• [What to do]
Check every line of the data below for the string "script", and copy the ones that hold it.

• [Given information]
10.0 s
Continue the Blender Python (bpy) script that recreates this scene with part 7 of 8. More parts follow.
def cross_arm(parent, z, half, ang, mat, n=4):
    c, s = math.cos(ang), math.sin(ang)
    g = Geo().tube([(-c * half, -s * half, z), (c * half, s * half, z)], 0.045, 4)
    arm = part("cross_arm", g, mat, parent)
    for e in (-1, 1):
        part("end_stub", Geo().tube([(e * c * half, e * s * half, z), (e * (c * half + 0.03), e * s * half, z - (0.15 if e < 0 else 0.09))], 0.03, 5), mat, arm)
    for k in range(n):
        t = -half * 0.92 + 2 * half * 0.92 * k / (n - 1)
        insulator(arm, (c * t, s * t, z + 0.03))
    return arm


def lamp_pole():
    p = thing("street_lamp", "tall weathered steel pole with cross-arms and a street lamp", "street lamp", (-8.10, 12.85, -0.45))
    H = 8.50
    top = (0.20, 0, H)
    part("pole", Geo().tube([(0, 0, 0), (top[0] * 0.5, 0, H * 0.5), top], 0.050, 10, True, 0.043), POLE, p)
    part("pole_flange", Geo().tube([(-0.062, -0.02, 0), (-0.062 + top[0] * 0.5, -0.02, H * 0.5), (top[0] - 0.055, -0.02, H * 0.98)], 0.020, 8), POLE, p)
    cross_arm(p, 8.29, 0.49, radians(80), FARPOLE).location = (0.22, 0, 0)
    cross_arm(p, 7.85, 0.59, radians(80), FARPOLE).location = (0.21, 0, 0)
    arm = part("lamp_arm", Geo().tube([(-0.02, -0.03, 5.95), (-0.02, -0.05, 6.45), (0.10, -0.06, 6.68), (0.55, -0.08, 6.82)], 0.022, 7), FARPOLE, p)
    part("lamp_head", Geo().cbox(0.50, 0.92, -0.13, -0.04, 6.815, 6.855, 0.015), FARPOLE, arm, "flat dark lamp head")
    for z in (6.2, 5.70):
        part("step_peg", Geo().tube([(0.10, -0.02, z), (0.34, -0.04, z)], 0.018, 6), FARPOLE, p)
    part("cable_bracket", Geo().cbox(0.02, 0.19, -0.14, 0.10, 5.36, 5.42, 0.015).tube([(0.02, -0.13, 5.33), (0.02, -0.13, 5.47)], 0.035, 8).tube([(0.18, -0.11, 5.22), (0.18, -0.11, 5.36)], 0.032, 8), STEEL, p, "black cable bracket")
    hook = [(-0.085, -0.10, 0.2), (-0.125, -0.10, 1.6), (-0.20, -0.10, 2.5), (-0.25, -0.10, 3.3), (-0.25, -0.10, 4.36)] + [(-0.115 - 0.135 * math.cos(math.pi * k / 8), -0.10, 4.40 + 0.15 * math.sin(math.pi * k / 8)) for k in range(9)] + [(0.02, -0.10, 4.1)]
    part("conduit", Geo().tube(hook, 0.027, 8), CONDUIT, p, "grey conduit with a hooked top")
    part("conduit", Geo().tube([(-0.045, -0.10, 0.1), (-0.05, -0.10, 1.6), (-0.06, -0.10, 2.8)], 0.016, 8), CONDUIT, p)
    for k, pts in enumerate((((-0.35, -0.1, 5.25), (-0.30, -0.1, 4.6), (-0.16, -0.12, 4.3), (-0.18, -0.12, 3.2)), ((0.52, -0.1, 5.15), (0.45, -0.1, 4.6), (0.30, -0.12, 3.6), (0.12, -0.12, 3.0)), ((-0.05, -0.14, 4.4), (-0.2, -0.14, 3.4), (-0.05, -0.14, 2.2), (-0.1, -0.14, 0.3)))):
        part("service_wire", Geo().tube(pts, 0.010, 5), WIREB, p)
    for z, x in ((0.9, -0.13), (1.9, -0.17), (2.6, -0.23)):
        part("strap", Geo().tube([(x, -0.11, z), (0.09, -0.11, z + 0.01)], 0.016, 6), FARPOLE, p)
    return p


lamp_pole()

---

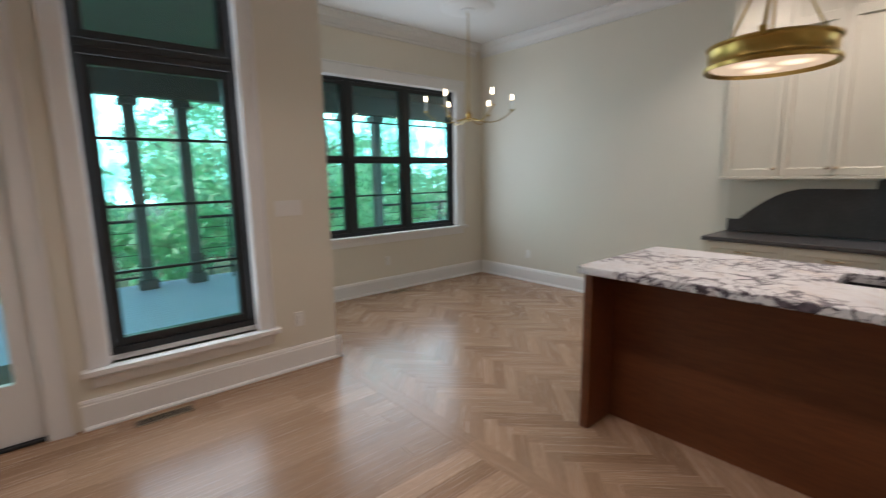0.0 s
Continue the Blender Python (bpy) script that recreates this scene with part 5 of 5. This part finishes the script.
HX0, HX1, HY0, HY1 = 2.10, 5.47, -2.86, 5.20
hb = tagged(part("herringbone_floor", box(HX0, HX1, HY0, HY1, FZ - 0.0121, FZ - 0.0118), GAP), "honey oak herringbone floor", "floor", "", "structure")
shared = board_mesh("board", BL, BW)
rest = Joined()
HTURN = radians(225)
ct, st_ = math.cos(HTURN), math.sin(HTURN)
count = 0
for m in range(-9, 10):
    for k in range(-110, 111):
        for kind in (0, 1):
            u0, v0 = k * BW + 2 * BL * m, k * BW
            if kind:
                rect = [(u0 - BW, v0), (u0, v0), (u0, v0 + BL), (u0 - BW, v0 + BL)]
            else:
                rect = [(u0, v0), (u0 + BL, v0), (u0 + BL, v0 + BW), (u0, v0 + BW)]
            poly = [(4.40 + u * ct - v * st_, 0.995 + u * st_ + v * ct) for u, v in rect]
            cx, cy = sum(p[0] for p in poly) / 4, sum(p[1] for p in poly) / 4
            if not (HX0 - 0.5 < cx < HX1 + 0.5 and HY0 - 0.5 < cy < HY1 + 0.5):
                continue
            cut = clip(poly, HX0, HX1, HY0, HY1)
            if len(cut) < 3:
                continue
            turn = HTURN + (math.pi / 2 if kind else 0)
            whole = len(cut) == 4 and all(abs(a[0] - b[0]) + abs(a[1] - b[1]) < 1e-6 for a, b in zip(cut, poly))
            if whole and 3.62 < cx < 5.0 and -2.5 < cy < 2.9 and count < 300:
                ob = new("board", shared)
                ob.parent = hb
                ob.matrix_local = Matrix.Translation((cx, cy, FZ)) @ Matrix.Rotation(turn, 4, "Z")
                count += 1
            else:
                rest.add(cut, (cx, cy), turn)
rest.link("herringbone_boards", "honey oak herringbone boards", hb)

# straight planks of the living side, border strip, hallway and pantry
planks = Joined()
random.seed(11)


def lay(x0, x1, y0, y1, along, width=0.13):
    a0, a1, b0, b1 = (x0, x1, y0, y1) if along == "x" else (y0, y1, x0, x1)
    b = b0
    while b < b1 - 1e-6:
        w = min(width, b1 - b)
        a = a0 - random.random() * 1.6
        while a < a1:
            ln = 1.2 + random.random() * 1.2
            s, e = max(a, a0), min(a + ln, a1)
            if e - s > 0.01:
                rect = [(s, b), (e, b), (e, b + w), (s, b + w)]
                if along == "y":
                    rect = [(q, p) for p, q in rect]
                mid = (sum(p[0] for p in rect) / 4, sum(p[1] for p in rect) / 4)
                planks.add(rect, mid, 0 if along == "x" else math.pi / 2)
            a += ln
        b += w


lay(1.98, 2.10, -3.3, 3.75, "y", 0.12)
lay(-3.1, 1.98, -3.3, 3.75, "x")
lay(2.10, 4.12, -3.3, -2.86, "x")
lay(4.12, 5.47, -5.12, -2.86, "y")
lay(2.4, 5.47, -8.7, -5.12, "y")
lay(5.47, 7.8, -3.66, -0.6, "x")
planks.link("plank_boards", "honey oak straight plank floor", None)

• [Result below]
Continue the Blender Python (bpy) script that recreates this scene with part 7 of 8. More parts follow.
Continue the Blender Python (bpy) script that recreates this scene with part 5 of 5. This part finishes the script.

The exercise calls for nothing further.